Moreover, difficulties arising from the nonverbal deficits that were exhibited by this sample are often associated with and/or exacerbate psychosocial difficulties. Within the present sample, clinical elevations were detected in the areas of overall behavior, internalizing problems, anxiety/depression, thought problems, attention problems, withdrawal, somatic complaints, and social problems. However, clinical scales for externalizing behaviors such as conduct problems and aggression were within normal limits. Since prior studies of adults and children with 22q11.2 deletion syndromes have documented a markedly increased frequency of psychiatric disorders, monitoring levels of concern in these psychosocial areas is paramount.

It is important to note that while these patterns of performance represent an emergent neuropsychological profile and behavioral phenotype, one of the most salient features of the 22q11.2 deletion syndrome is the substantial scatter and wide variability exhibited by each individual within the group. This variability is generally greater than would be found in most children. By conducting research such as this, we gain greater specificity in describing and documenting the particular set of assets and deficits that should be expected in working with those who have the 22q11.2 microdeletion.

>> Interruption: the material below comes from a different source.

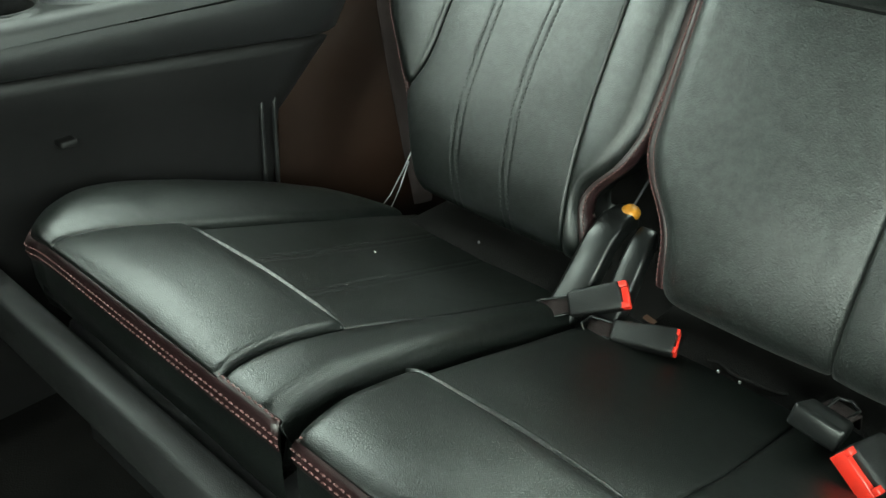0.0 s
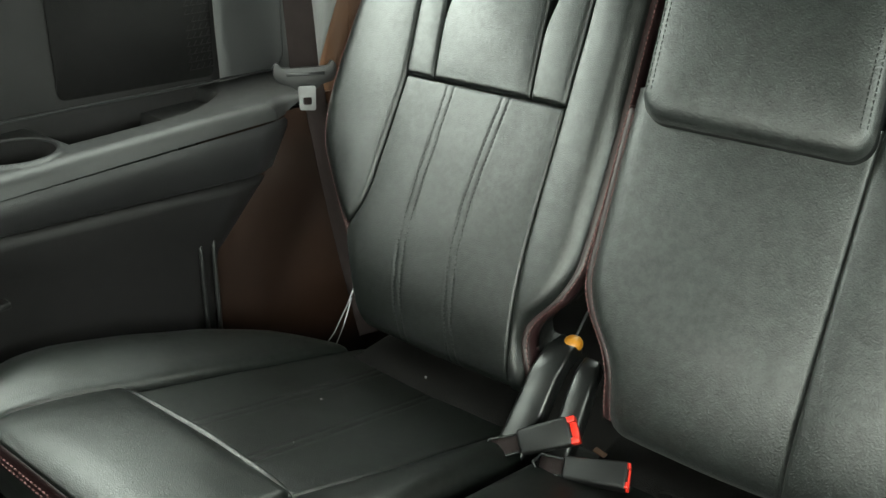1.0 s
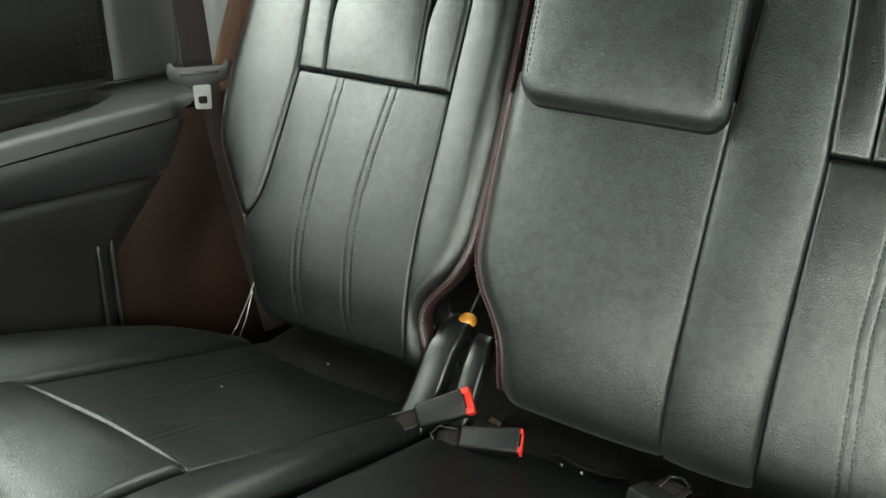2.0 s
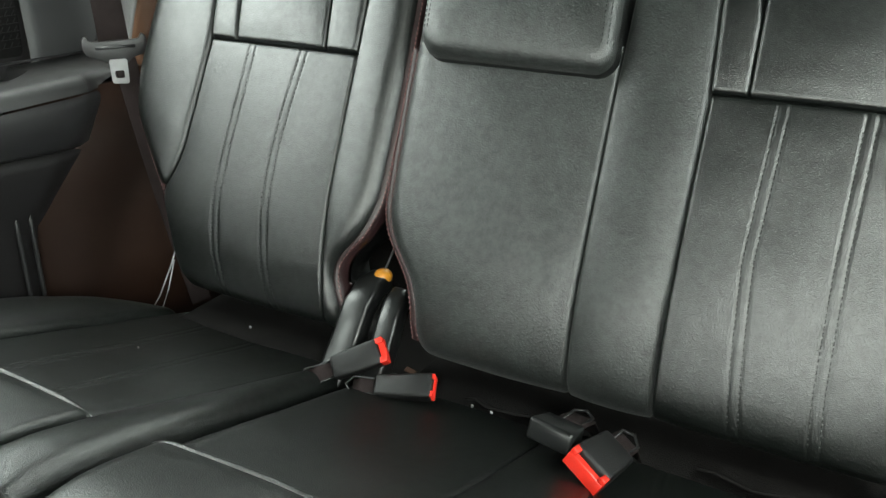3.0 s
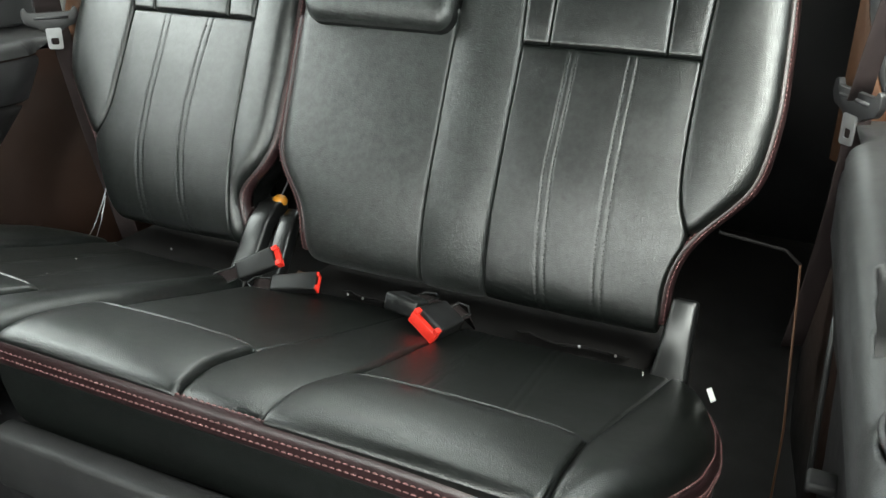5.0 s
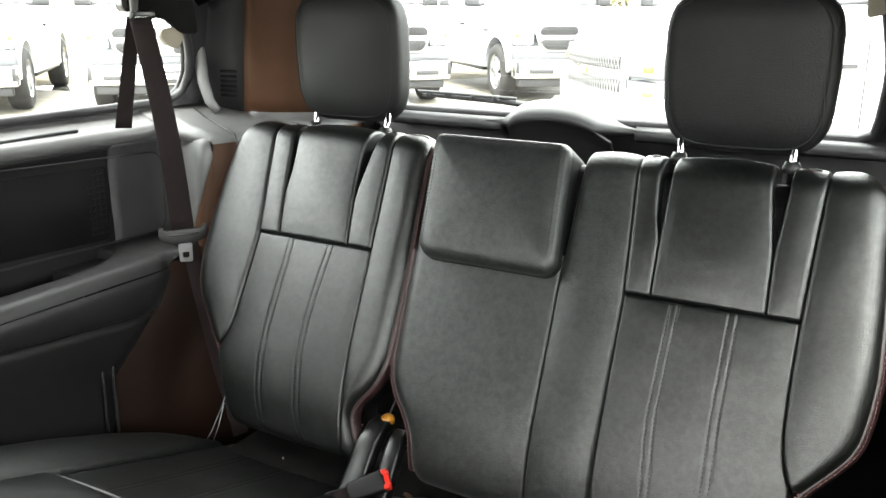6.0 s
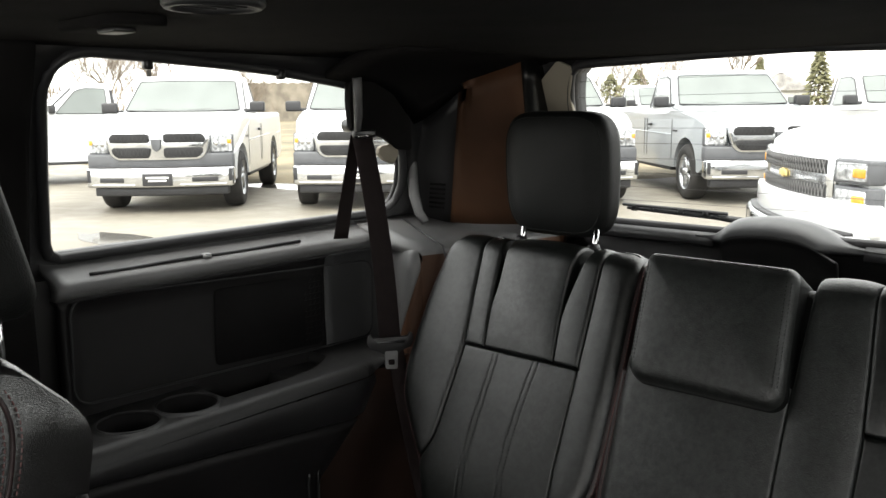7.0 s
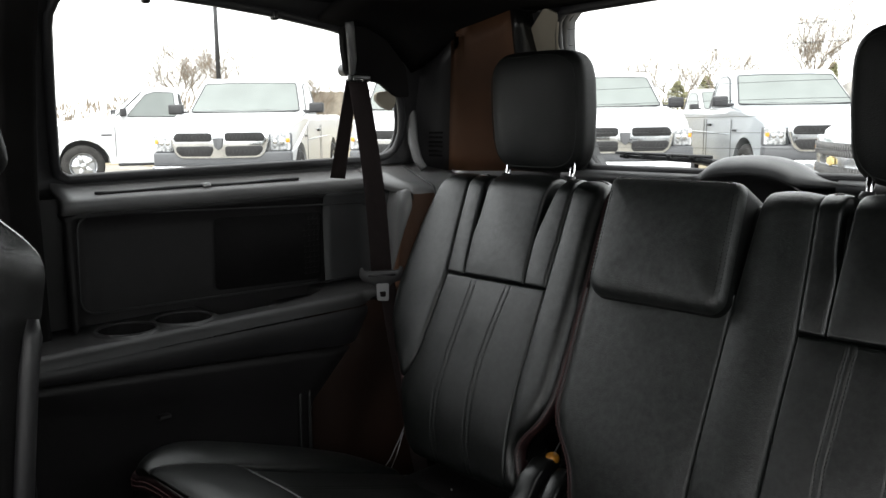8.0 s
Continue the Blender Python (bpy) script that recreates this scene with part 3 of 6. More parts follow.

In turn, this information has led to greater precision in prescribing educational, psychological, and psychiatric interventions and treatments.52,53 For instance, classroom accommodations for visual-spatial difficulties can be made, and strategies can be implemented to help automatize, script, and structure their learning so that verbal assets can be accentuated. Findings from this research may also be used to forward utilization of specific published curriculum in the areas of reading and math and contribute to seminal efforts in the area of program development and interventions for children with NLD.38

To offer greater specificity regarding the neuropsychological profile of those with the 22q11.2 deletion and offer targeted remedial and psychosocial interventions discrete functions should continue to be examined within this population. In addition, efforts must continue to associate findings from neuroimaging studies with the neuropsychological deficits and the brain-behavior relationships demonstrated, which impact learning and school performance. Such information regarding their cognitive and social-emotional profile will help to drive development of school techniques. Furthermore, as suggested by those involved with behavioral genetics and behavioral phenotyping,4851 to construct a behavioral phenotype from which inferences can be made about the unique and homogeneously distinctive nature of the 22q11.2 syndromes, efforts should be begun to compare the performance of those from this population against that of nonaffected siblings and/or other groups of children and adolescents who display a pattern approximating a nonverbal learning disability.